• Written instruction
Leave out the pictures and set down exactly the lines from the start of the listing through the one with "made[o].parent = made.get(o.parent, o.parent)", both included.

• Dataset excerpt
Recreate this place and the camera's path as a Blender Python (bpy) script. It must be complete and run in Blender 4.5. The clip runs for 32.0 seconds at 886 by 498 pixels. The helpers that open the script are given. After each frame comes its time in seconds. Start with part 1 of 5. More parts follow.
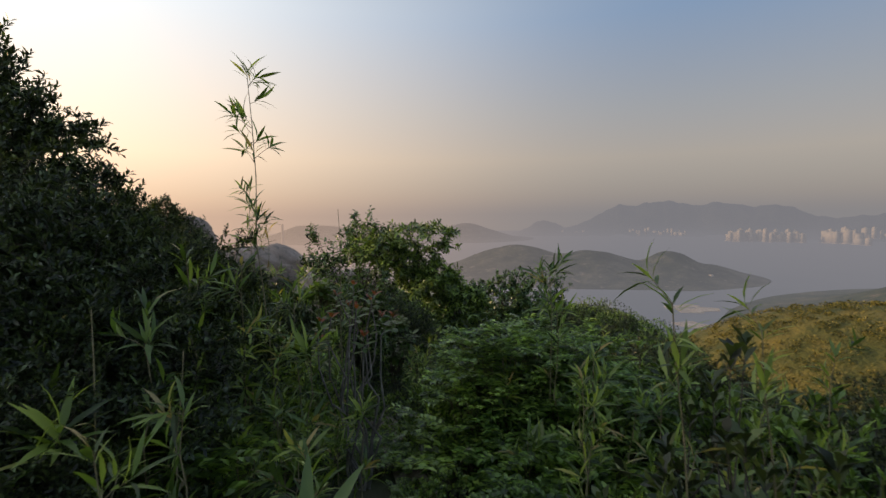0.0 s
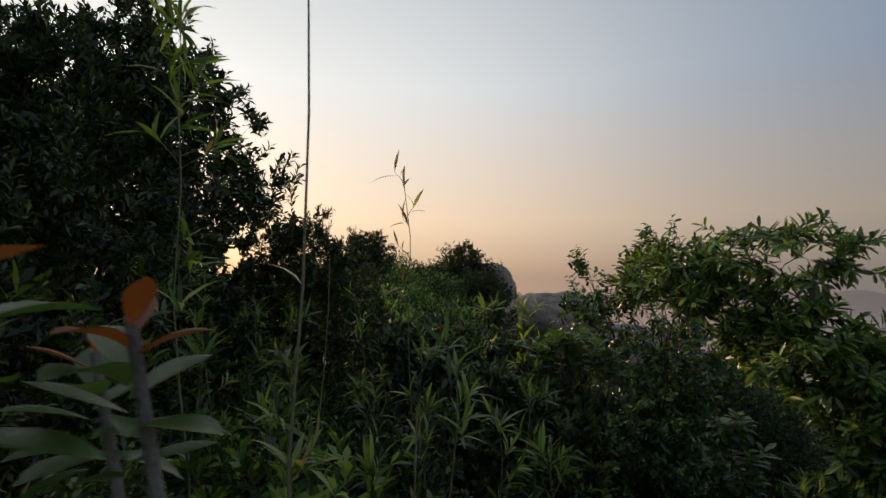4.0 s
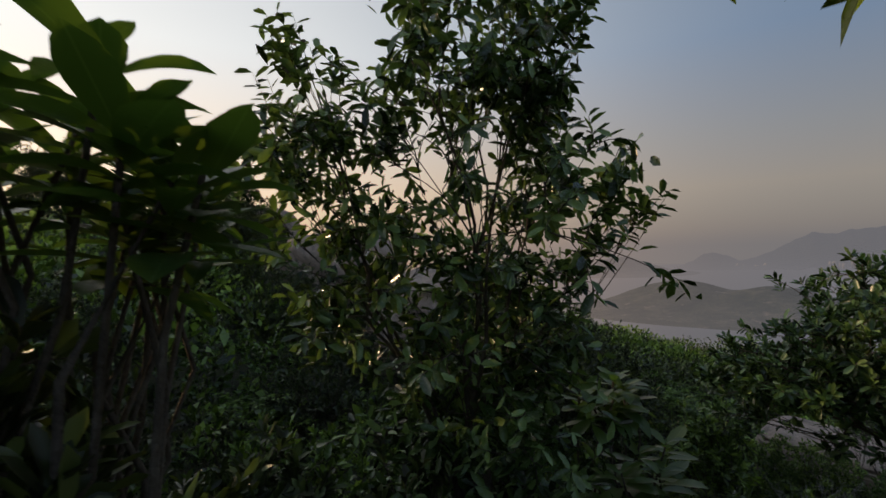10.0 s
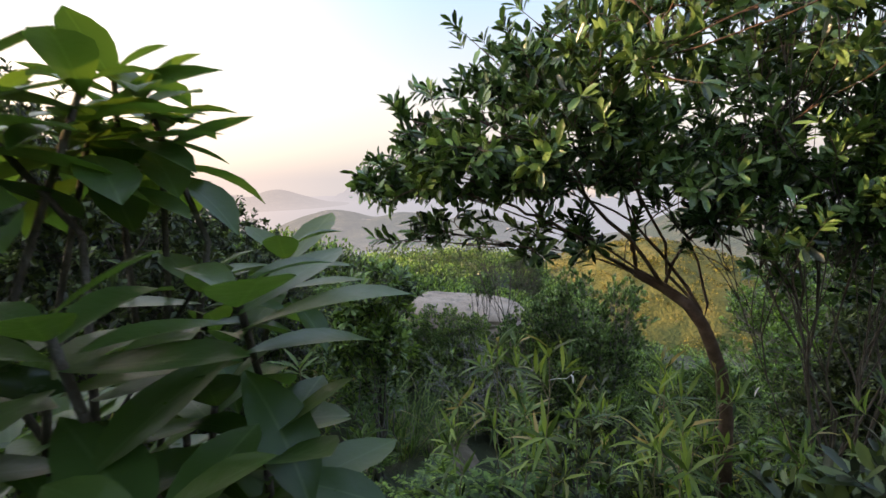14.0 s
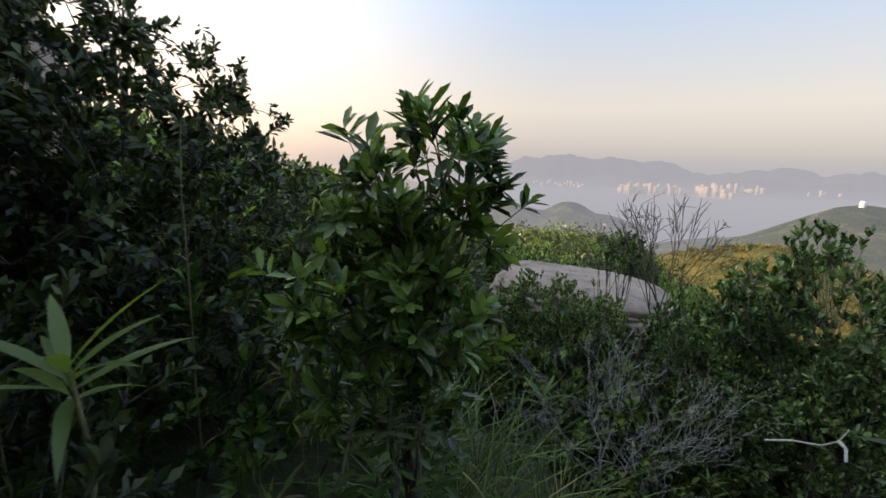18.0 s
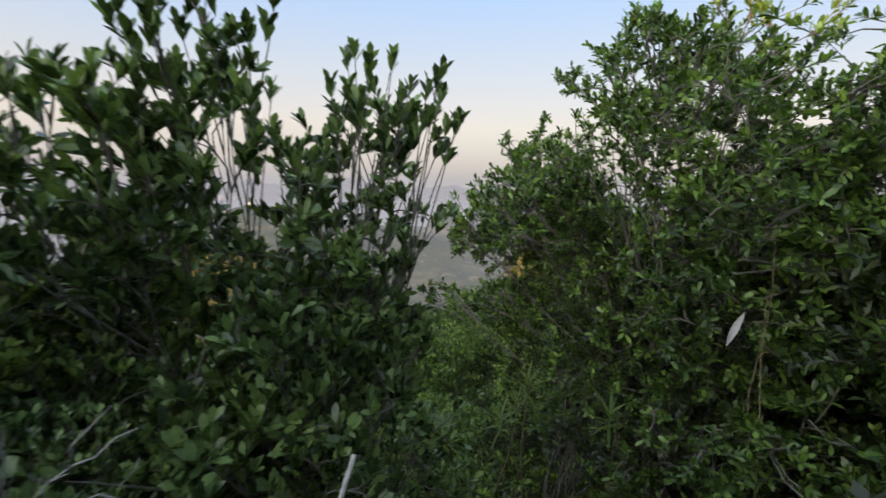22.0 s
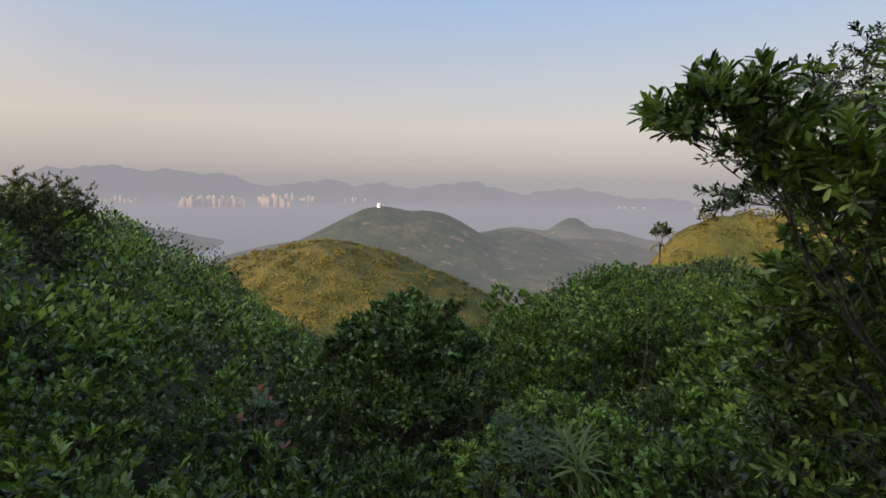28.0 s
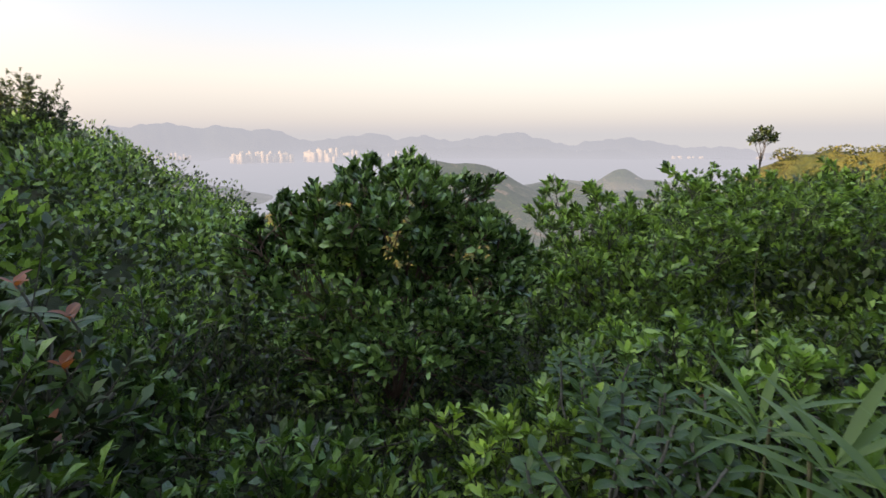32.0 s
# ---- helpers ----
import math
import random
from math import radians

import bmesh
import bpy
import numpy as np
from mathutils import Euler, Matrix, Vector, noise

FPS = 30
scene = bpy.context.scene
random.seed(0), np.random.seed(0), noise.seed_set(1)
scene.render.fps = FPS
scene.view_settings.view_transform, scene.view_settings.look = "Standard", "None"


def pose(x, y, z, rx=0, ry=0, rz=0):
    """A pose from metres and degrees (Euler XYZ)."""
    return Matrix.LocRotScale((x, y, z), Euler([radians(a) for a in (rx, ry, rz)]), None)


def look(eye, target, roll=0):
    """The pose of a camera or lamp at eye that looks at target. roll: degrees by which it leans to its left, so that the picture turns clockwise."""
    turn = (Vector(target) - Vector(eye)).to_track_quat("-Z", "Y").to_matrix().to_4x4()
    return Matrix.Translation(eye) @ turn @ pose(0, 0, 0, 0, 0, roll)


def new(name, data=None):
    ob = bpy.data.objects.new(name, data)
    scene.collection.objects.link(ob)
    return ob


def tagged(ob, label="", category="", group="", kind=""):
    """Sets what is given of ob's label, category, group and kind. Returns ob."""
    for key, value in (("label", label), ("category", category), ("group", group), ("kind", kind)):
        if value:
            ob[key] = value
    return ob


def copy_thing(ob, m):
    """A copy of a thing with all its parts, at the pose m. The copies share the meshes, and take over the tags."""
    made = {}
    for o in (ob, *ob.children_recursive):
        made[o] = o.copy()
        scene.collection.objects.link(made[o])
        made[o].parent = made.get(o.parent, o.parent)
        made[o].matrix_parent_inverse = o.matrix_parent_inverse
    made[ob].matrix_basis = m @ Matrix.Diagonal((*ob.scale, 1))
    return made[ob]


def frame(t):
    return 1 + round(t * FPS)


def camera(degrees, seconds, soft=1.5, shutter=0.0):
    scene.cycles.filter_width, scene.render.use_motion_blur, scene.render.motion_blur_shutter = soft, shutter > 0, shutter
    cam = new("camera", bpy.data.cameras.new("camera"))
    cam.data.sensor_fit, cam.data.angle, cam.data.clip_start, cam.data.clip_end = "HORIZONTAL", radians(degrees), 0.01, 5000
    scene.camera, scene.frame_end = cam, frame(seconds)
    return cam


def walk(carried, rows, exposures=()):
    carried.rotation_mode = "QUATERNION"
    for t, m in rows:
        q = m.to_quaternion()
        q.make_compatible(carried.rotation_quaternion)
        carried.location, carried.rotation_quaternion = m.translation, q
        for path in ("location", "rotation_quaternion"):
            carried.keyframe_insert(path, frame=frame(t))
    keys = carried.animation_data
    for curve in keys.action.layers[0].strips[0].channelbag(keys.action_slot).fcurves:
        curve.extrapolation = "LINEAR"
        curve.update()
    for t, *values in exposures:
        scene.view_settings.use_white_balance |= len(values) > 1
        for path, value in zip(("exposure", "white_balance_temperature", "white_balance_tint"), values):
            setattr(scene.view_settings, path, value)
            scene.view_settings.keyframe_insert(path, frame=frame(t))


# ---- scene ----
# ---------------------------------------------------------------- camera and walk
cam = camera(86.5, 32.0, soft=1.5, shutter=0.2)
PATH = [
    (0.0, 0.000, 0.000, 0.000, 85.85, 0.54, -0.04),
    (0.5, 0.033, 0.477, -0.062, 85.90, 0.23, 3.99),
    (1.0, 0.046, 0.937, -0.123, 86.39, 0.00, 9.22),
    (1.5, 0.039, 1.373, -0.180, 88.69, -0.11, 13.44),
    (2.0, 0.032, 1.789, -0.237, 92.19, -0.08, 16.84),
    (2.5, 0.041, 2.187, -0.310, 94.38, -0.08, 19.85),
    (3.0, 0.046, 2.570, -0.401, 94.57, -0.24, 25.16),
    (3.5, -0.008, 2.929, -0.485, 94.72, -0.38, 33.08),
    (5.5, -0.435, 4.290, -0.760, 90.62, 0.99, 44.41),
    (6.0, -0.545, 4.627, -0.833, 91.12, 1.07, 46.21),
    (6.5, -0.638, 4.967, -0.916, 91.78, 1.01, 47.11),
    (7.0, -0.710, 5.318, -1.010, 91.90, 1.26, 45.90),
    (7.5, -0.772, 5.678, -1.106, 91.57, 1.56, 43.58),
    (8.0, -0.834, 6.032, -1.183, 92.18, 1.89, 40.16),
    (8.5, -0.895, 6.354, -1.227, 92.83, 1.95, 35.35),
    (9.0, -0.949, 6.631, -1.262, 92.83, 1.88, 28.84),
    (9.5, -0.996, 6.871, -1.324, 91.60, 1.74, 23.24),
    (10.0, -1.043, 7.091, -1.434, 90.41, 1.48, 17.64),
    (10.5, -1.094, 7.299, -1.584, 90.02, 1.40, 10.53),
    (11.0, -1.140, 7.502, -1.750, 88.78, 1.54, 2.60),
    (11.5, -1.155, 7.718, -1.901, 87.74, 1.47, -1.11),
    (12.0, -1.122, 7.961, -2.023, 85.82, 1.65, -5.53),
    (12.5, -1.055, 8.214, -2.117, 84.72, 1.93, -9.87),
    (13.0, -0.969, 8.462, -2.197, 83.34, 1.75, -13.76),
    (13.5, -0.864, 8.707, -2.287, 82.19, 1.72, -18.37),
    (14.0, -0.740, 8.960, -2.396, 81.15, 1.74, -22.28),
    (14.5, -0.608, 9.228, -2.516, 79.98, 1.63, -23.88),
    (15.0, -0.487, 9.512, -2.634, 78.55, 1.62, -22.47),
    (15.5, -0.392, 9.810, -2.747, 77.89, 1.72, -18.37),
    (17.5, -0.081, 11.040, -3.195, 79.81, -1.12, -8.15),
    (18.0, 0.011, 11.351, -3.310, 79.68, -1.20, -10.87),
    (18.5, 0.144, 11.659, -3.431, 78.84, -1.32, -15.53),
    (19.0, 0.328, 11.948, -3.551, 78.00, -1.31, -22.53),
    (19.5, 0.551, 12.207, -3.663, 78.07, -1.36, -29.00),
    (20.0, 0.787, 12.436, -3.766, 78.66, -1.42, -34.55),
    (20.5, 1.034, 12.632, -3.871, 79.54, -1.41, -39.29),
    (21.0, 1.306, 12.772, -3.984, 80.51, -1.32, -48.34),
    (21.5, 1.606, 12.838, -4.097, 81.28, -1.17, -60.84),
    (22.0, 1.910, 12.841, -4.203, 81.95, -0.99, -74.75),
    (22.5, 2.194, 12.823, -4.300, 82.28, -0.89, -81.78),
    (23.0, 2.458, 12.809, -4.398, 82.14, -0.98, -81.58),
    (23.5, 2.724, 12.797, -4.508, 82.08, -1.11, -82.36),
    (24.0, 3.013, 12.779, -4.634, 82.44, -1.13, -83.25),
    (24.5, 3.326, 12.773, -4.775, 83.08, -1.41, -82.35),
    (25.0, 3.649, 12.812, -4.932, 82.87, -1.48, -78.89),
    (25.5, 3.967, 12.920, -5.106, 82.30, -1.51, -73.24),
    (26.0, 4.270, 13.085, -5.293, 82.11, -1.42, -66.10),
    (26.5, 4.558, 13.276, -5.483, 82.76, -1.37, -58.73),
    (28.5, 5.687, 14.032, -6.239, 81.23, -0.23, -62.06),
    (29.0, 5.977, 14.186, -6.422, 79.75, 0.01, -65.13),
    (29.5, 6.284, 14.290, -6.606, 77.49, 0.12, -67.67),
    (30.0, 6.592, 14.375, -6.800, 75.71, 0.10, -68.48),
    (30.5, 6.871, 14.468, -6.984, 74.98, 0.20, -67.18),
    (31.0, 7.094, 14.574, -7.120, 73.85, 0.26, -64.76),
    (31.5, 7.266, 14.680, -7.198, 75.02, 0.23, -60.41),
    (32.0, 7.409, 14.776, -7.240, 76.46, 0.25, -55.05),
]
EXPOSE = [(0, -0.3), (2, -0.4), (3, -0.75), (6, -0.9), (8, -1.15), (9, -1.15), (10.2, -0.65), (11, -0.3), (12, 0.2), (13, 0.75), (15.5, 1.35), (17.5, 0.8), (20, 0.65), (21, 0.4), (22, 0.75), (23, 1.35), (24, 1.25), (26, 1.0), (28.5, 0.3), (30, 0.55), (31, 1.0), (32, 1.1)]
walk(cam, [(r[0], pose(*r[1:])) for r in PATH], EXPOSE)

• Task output
Recreate this place and the camera's path as a Blender Python (bpy) script. It must be complete and run in Blender 4.5. The clip runs for 32.0 seconds at 886 by 498 pixels. The helpers that open the script are given. After each frame comes its time in seconds. Start with part 1 of 5. More parts follow.
0.0 s
4.0 s
10.0 s
14.0 s
18.0 s
22.0 s
28.0 s
32.0 s
# ---- helpers ----
import math
import random
from math import radians

import bmesh
import bpy
import numpy as np
from mathutils import Euler, Matrix, Vector, noise

FPS = 30
scene = bpy.context.scene
random.seed(0), np.random.seed(0), noise.seed_set(1)
scene.render.fps = FPS
scene.view_settings.view_transform, scene.view_settings.look = "Standard", "None"


def pose(x, y, z, rx=0, ry=0, rz=0):
    """A pose from metres and degrees (Euler XYZ)."""
    return Matrix.LocRotScale((x, y, z), Euler([radians(a) for a in (rx, ry, rz)]), None)


def look(eye, target, roll=0):
    """The pose of a camera or lamp at eye that looks at target. roll: degrees by which it leans to its left, so that the picture turns clockwise."""
    turn = (Vector(target) - Vector(eye)).to_track_quat("-Z", "Y").to_matrix().to_4x4()
    return Matrix.Translation(eye) @ turn @ pose(0, 0, 0, 0, 0, roll)


def new(name, data=None):
    ob = bpy.data.objects.new(name, data)
    scene.collection.objects.link(ob)
    return ob


def tagged(ob, label="", category="", group="", kind=""):
    """Sets what is given of ob's label, category, group and kind. Returns ob."""
    for key, value in (("label", label), ("category", category), ("group", group), ("kind", kind)):
        if value:
            ob[key] = value
    return ob


def copy_thing(ob, m):
    """A copy of a thing with all its parts, at the pose m. The copies share the meshes, and take over the tags."""
    made = {}
    for o in (ob, *ob.children_recursive):
        made[o] = o.copy()
        scene.collection.objects.link(made[o])
        made[o].parent = made.get(o.parent, o.parent)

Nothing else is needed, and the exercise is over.